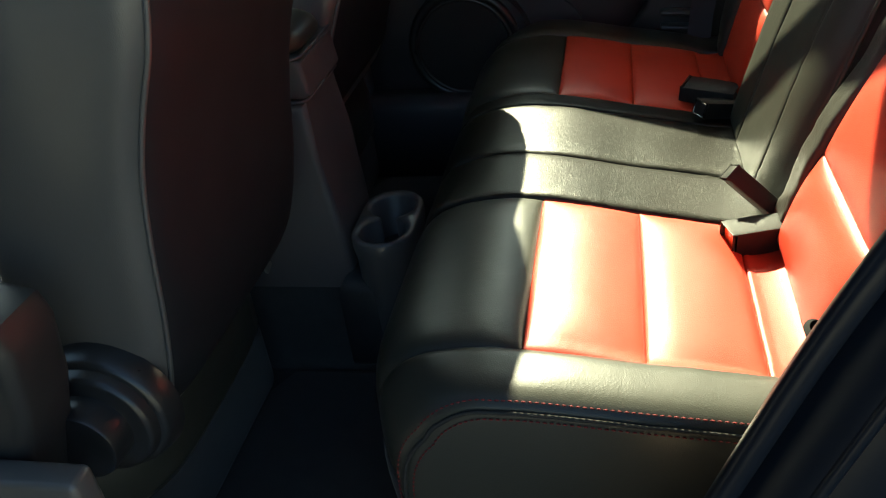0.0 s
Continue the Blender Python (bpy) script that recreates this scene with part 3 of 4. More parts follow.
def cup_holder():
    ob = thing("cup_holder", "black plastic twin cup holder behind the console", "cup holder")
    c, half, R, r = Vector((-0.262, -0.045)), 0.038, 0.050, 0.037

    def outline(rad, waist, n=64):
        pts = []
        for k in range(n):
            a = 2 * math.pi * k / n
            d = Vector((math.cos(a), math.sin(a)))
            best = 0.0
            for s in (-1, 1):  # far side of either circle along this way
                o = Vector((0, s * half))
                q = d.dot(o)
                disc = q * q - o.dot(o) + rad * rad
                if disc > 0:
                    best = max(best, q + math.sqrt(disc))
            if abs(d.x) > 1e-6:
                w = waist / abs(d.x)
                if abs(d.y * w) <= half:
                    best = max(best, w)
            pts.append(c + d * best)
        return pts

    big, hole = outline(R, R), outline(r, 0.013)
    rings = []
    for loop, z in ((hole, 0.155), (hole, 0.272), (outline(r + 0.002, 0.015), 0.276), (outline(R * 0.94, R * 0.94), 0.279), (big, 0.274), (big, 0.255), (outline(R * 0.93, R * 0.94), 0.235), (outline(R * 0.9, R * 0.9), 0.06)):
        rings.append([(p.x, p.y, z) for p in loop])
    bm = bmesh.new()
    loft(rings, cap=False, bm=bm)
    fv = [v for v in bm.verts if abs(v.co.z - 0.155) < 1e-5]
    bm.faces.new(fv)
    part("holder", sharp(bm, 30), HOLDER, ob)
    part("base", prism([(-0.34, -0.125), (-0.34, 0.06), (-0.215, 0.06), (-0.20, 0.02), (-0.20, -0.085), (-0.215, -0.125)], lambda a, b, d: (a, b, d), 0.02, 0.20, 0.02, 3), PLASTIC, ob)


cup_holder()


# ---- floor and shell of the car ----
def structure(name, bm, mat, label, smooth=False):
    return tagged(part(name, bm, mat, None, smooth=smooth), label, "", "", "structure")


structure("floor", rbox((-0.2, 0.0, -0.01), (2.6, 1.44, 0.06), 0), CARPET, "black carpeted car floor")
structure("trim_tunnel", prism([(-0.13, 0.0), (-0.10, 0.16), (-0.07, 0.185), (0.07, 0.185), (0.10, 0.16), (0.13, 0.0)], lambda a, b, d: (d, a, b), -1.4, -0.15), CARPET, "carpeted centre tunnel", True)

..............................

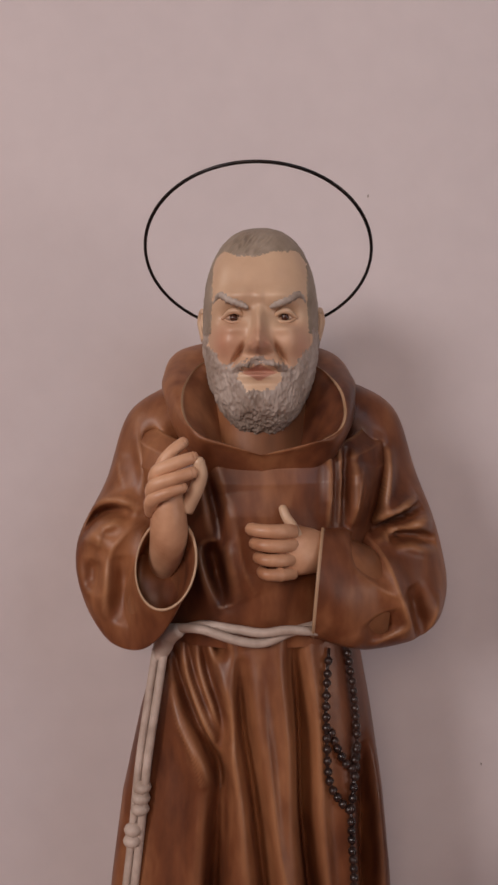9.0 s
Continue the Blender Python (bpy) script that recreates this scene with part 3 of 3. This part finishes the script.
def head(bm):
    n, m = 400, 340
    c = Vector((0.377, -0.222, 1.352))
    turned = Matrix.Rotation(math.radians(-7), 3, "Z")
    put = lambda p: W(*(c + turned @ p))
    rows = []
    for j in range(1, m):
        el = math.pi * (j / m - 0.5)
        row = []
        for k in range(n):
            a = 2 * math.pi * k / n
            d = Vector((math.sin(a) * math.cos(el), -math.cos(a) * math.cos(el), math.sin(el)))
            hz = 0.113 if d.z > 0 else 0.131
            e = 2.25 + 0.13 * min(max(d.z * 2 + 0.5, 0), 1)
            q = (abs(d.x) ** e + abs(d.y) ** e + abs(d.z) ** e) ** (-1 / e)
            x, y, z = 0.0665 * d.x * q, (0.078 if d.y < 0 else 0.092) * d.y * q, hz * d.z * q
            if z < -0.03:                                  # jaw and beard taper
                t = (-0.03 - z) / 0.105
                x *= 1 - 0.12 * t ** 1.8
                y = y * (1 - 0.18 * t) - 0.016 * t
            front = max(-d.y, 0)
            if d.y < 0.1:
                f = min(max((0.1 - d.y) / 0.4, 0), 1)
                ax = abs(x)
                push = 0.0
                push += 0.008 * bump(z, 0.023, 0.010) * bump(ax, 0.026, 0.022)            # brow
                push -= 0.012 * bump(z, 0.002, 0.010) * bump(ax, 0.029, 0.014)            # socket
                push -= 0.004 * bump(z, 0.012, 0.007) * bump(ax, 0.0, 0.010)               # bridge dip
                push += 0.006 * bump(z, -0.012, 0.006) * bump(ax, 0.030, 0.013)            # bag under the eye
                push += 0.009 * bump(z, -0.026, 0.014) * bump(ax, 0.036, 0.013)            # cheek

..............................

**Task brief:**
Copy all the lines above that hold the string "recreates".

**Solution to the problem:**
Continue the Blender Python (bpy) script that recreates this scene with part 3 of 4. More parts follow.
Continue the Blender Python (bpy) script that recreates this scene with part 3 of 3. This part finishes the script.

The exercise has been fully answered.